EXERCISE:
Output the full listing below exactly as it reads, and skip anything that is a picture.

DATA EXCERPT:
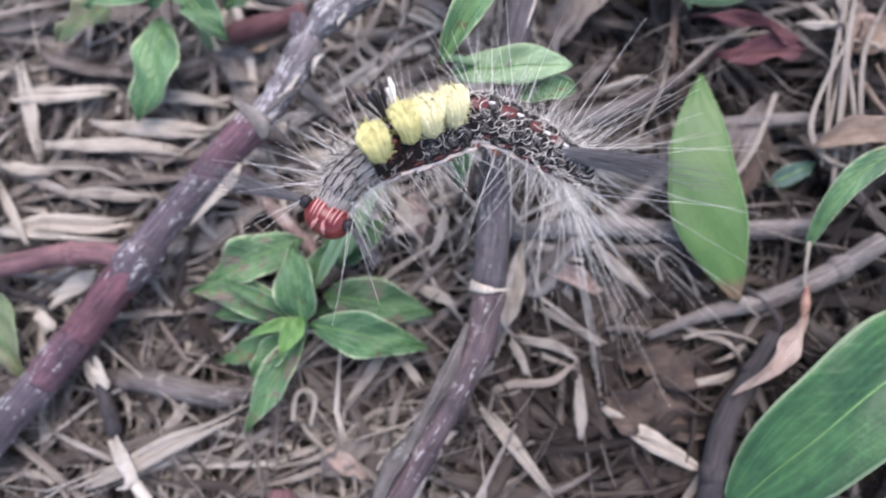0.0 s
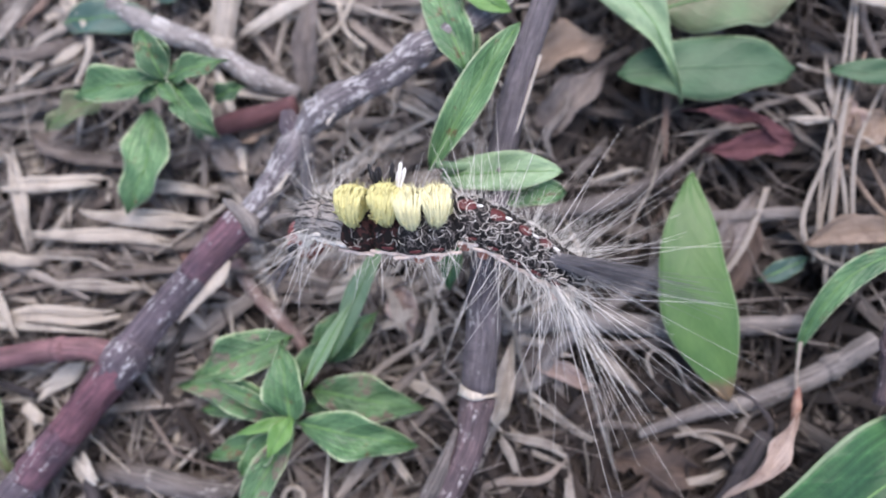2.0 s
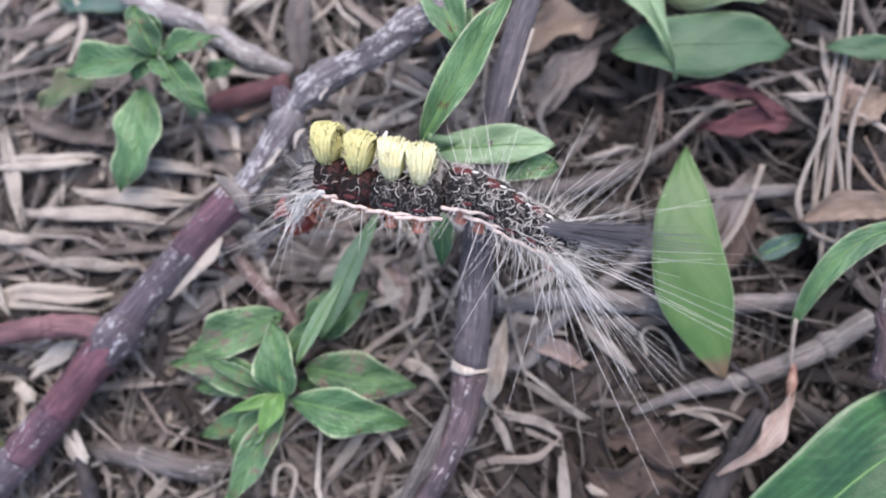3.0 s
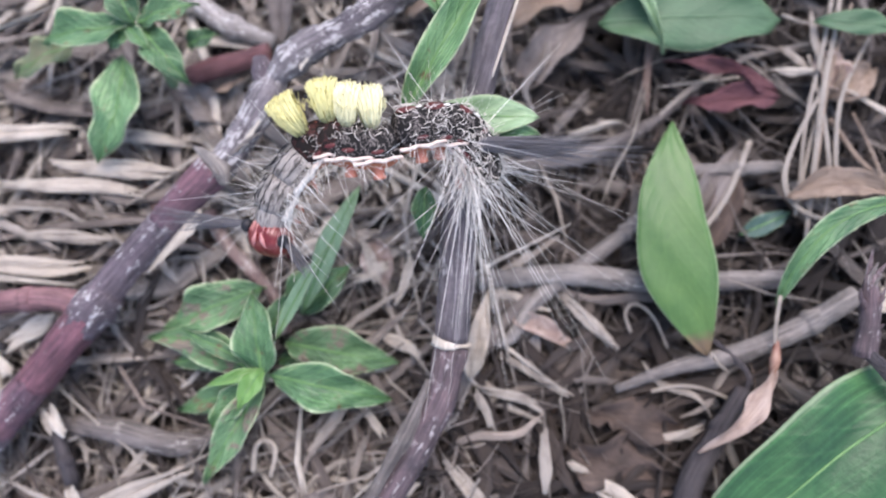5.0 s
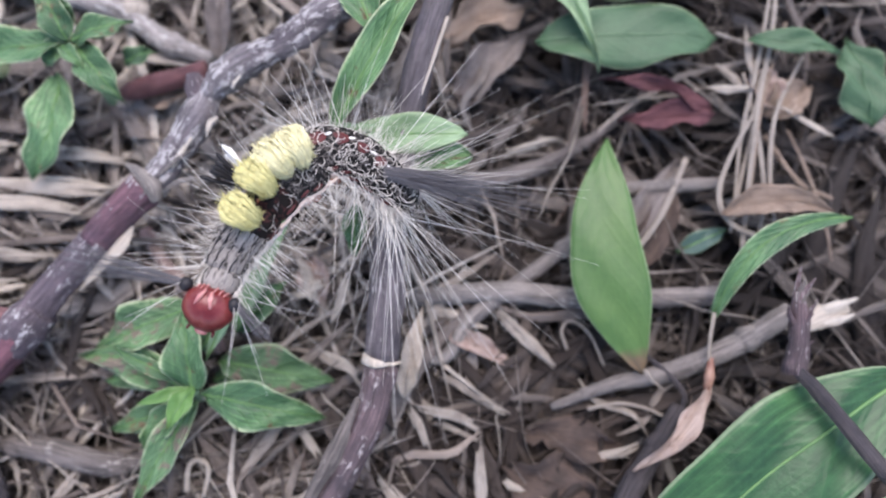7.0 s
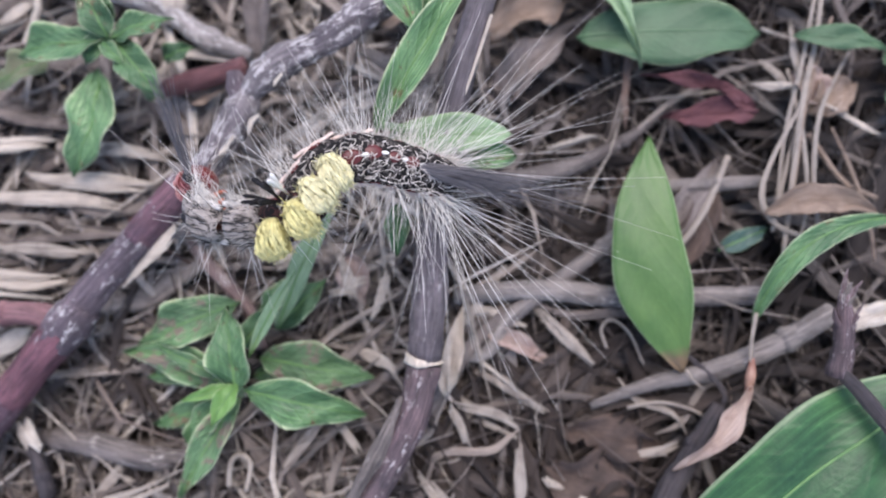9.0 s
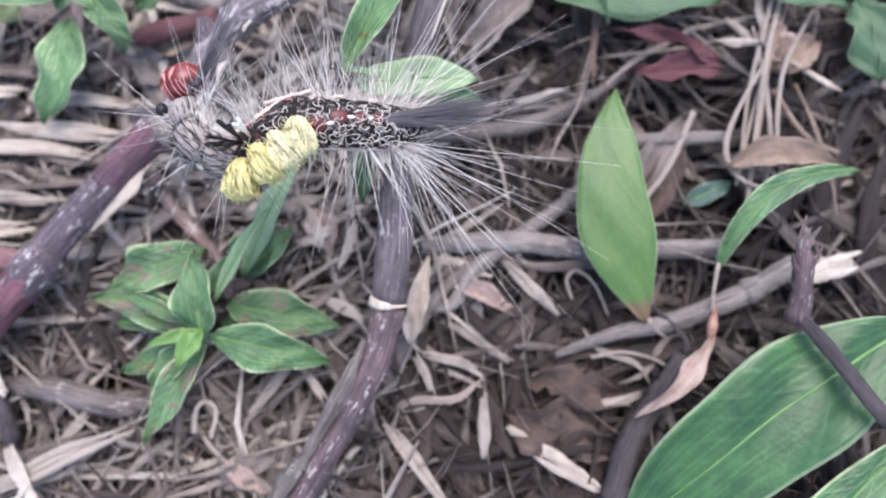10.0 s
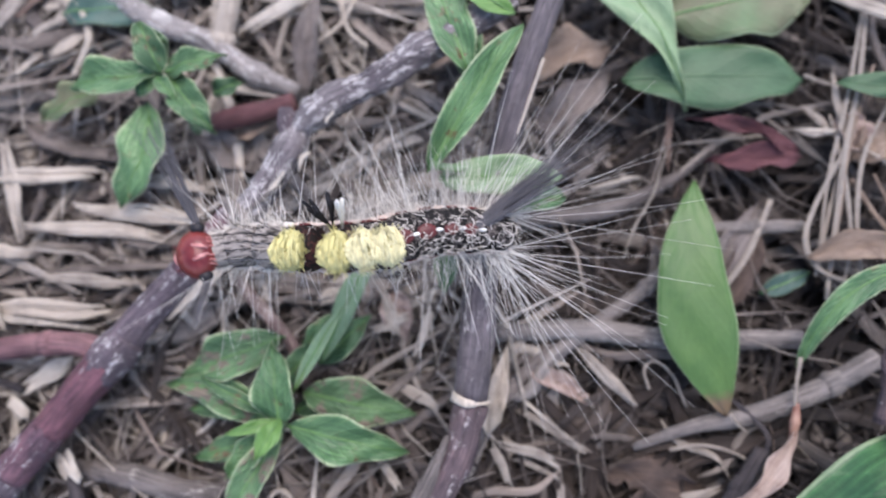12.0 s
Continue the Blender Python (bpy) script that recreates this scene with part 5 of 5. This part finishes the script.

SOLVED PROBLEM:
0.0 s
2.0 s
3.0 s
5.0 s
7.0 s
9.0 s
10.0 s
12.0 s
Continue the Blender Python (bpy) script that recreates this scene with part 5 of 5. This part finishes the script.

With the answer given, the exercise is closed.